Here's a rendering of what the prison may finally look like.

Renders always look better than actual life!

Wednesday, July 2


Because I'm such a great husband I went to see Bruno Mars with Anne tonight.

Bruno was fine, but the support act was Aloe Blacc. Milquetoast Aloe sounds like some type of pathetic herbal remedy. Appropro.

Let the record show that Aloe's real name is Egbert Nathaniel Dawkins III.

Aloe's chat between songs, and when he tediously 'broke it down' mid-song, was ... well .... tedious. When you keep mentioning the album you released 4 years ago you should not have to start your set with an audience participation "Throw your hands in the air, na na na na", type of refrain.

His intro to "I'm the Man" when he dropped Dr. Dre's name from such a great height that I'm shocked Compton didn't hear the splat was longer than the song itself.

Here's how I would have introduced it. "This is the one where I stole Elton John's chorus".

Next we had to spend 5 minutes listening to his process with Avici, before he sang his other hit.

All the while the big screen switched from PR headshot, to artist website, to an e-mail for a free song and finally the Aloe Black logo. When your logo is your most original artistic expression it's time to quit. Even his band looked like joyless guys paid by the hour who had to listen to his well-rehearsed 'ad-libs'.
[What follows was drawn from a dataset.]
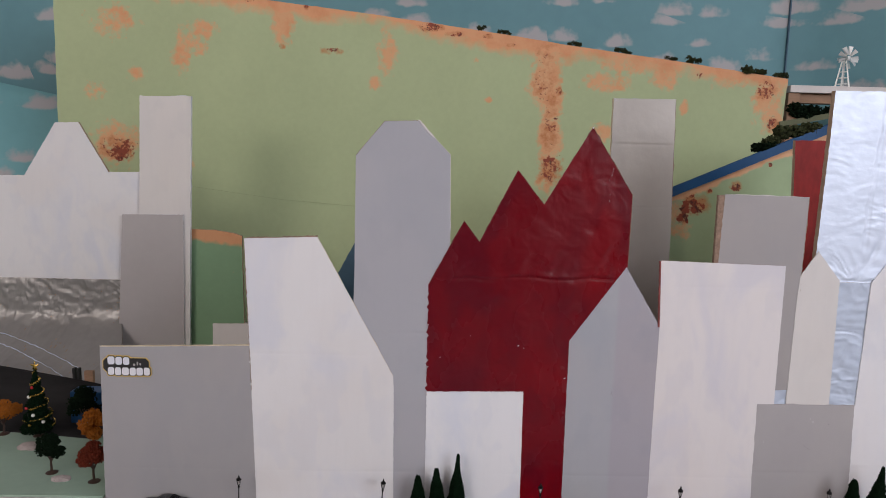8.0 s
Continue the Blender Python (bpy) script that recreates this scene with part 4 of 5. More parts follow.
def rock(x, y, z, rx, ry, rz, seed):
    bm = bmesh.new()
    bmesh.ops.create_icosphere(bm, subdivisions=3, radius=1)
    for v in bm.verts:
        k = 1 + 0.25 * noise.noise(v.co * 1.7 + Vector((seed, 0, 0))) + 0.1 * noise.noise(v.co * 5)
        v.co = Vector((v.co.x * rx * k, v.co.y * ry * k, max(0.0, v.co.z * k + 0.15) * rz))
    ob = link_mesh("rock", bm, STONE)
    ob.location = (x, y, z)
    tagged(ob, "flat pinkish-grey rock on the mint baseboard", "rock", "rocks on the baseboard")


for a in ((-1.095, 0.561, GZ, 0.017, 0.010, 0.006, 1), (-1.222, 0.688, GZ, 0.024, 0.016, 0.008, 2), (-1.175, 0.80, GZ, 0.020, 0.012, 0.007, 3)):
    rock(*a)


def christmas_tree(x, y, z):
    rng = random.Random(77)
    h, r = 0.146, 0.031
    ob = thing("christmas_tree", pose(x, y, z), "small dark green bottle-brush tree with gold tinsel and baubles", "christmas tree")
    part("trunk", revolve(bmesh.new(), [(0.010, 0), (0.010, 0.002), (0.0028, 0.004), (0.0024, 0.03)], 10), BARK, ob)
    bm = bmesh.new()

    def rad(t):
        return r * (1 - t) ** 0.9 * (0.88 + 0.12 * math.sin(t * 34))

    revolve(bm, [(max(0.0005, 0.72 * rad(k / 14)), 0.014 + (h - 0.02) * k / 14) for k in range(15)], 14)
    for i in range(1900):
        t = rng.random() ** 1.4
        a = rng.uniform(0, 2 * math.pi)
        rr = rad(t) * rng.uniform(0.65, 1.08)
        clump(bm, (rr * math.cos(a), rr * math.sin(a), 0.014 + (h - 0.02) * t), rng.uniform(0.0013, 0.0030), rng)
    part("crown", bm, NEEDLE, ob)
    bm = bmesh.new()
    for i in range(420):
        t = i / 420
        a = t * 2 * math.pi * 5 + rng.gauss(0, 0.05)
        rr = rad(t) * 1.08 + rng.gauss(0, 0.0008)
        clump(bm, (rr * math.cos(a), rr * math.sin(a), 0.022 + (h - 0.026) * t + rng.gauss(0, 0.0008)), rng.uniform(0.0009, 0.0018), rng)
    part("tinsel", bm, GOLD, ob, "gold tinsel garland")
    bm = bmesh.new()
    for k in range(5):
        a = math.pi / 2 + k * 2 * math.pi / 5
        tube(bm, [(0, 0, h), (0.006 * math.cos(a), 0, h + 0.006 * math.sin(a)), (0.010 * math.cos(a), 0, h + 0.010 * math.sin(a))], [0.0022, 0.0014, 0.0003], 5)
    part("star", bm, GOLD, ob, "gold star topper")
    for t, a, m_ in ((0.70, -1.9, BAUBLE_RED), (0.28, -1.4, BAUBLE_WHITE), (0.55, -2.3, BAUBLE_WHITE), (0.38, -2.2, BAUBLE_RED), (0.12, -1.7, GOLD), (0.15, -0.6, BAUBLE_WHITE)):
        bm = bmesh.new()
        bmesh.ops.create_icosphere(bm, subdivisions=2, radius=0.0034)
        b = part("bauble", bm, m_, ob, smooth=True)
        rr = rad(t) * 1.05
        b.location = (rr * math.cos(a), rr * math.sin(a), 0.016 + (h - 0.02) * t)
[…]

At one point he asked the screaming teenagers to 'soul-clap'. They had no fucking clue.

I did, but still didn't.

I've seen James Brown, Prince and Bootsy Collins live, and none of those guys could get me to clap on cue so this talentless sack of air has no fucking chance.

Bruno was just fine. Entertaining showman-like performance ... although I could have done without the Asian teenager 3 seats down who had the bladder of a small rodent.